Inizia ufficialmente oggi, 16 gennaio 2023, il World Economic Forum, ossia il periodico consesso dei padroni del mondo, i quali, sotto lo sguardo vigile e attento di Klaus Schwab, si danno raduno periodicamente a Davos, in Svizzera, per concertare le traiettorie delle classi dominanti, ossia per organizzare, discutere e pianificare il tableau de bord del Nuovo ordine mondiale per ceti abbienti.
Ogni anno si danno raduno i padroni del mondo, i burbanzosi signori dell’economia e naturalmente gli intellettuali di completamento a guinzaglio più o meno lungo. Naturalmente i piani sono molteplici della discussione e vi sono già in partenza alcune contraddizioni che forse meritano di essere segnalate.
Una su tutte che forse ci permette di fare una fotografia istantanea sulla contraddizione stessa che il World Economic Forum rappresenta.

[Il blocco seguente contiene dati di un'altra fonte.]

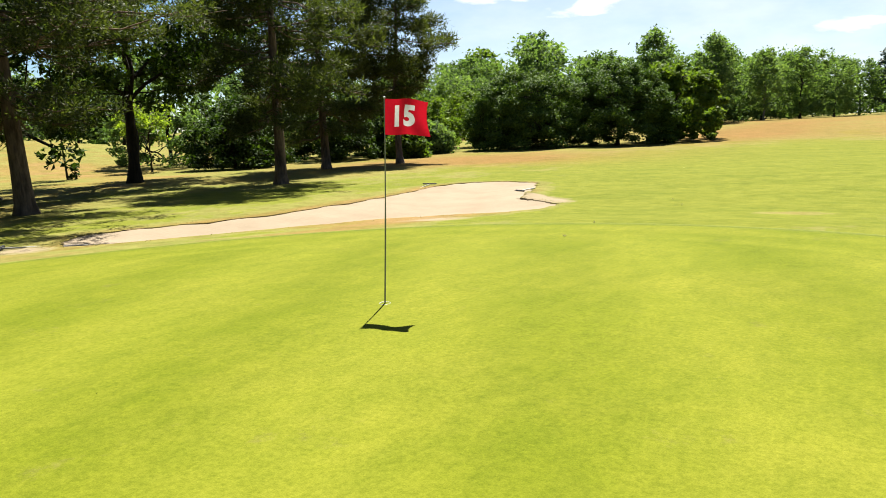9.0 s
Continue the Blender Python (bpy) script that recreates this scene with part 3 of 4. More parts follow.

Come ha mostrato, tra gli altri, Il Fatto Quotidiano, per raggiungere Davos si mobiliteranno più di 2000 jet privati super inquinanti. Paradosso dei paradossi, se si considera che con questi jet super inquinanti i padroni del mondo si recheranno a Davos per discutere tra gli obiettivi prioritari la tutela dell’ambiente, la lotta contro l’inquinamento, la difesa della natura e dell’ecosistema. Insomma, una fotografia perfetta della contraddizione del globalcapitalismo e delle stesse classi dominanti.

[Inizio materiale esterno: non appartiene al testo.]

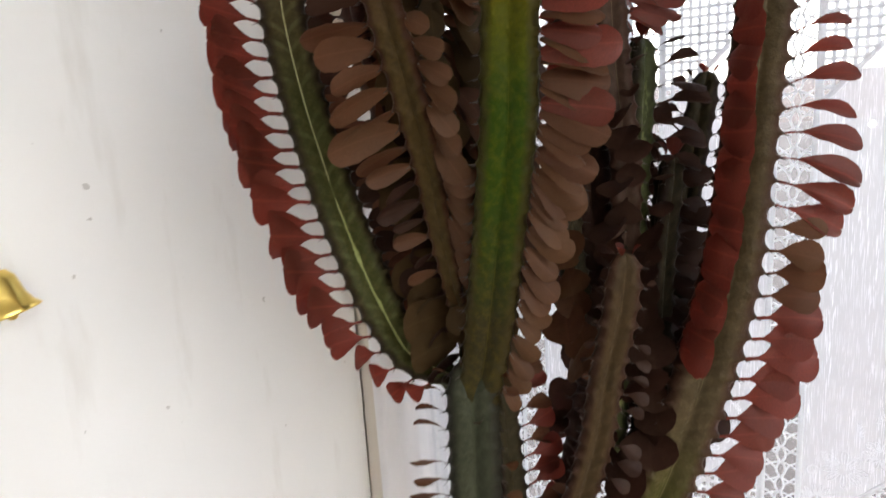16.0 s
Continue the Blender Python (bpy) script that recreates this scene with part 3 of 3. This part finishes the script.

Detto altrimenti, i padroni del mondo si danno convegno a Davos per risolvere i problemi che loro stessi creano. E naturalmente la strategia è quella di far sì che questi problemi, da loro stessi soprattutto creati, vengano generosamente addossati quanto a responsabilità su tutti noi. Come a dire si radunano a Davos per discutere di come dovremo comportarci noi e cambiare la nostra vita per proteggere, secondo le loro linee guida, l’ambiente.
Come possono difendere l’ambiente coloro che per primi lo stanno devastando già da tempo? Come si può affidare la cura dell’ambiente a chi per primo lo devasta? Più di 2000 jet privati super inquinanti forse porteranno i burbanzosi padroni del mondo a discutere ai piani alti del fatto che qua sotto noi, con le nostre utilitarie, inquiniamo l’ambiente e dunque dobbiamo passare al monopattino, dobbiamo fare l’efficientamento della nostra casa entro il 2030 e dobbiamo adeguarci alla globalizzazione green. Perché proprio questo è il punto, se davvero volessimo prenderci cura dell’ambiente – e sarebbe cosa giusta e buona – dovremmo in realtà cambiare modello di sviluppo e quindi uscire dal capitalismo. Il capitalismo infatti – Heidegger docet – in quanto civiltà della tecnica, è violenza sull’esistente in quanto tale.
E dunque, se anche ritinteggiamo di verde il capitalismo, resta immutata la sua base, che è violenza sull’esistente in quanto tale, ciò che produce i disastri ambientali. Un cubo rovesciato resta pur sempre un cubo. Così un capitalismo tinteggiato di verde resta pur sempre capitalismo. Sicché per curarci dell’ambiente dobbiamo uscire dal capitalismo, ma è proprio ciò che i signori di Davos vogliono in ogni modo impedire e per questo si intestano loro stessi esclusivamente la possibilità di discutere i problemi dell’ambiente per poterli affrontare in maniera green, che significa trovare fonti alternative di profitto, fonti diverse del loro business.
Sì, perché la green economy ha questo obiettivo, soprattutto il business nascosto dietro l’interesse per l’ambiente, di modo che prevalgano sempre e solo avatar dell’ambientalismo neoliberale come Greta Thumberg e come gli altri, che l’ordine del discorso presente celebra in quanto tali.
Insomma, il World Economic Forum parte davvero in maniera contraddittoria e ci domandiamo, tra le altre cose, che cosa mangeranno al buffet di Davos apparecchiato per i burbanzosi padroni del mondo: ci saranno blatte al vapore e vermi fritti o titillevoli aragoste e inebrianti tartufi bianchi?
È una domanda apparentemente di scarso interesse, ma forse ci aiuta a capire molto.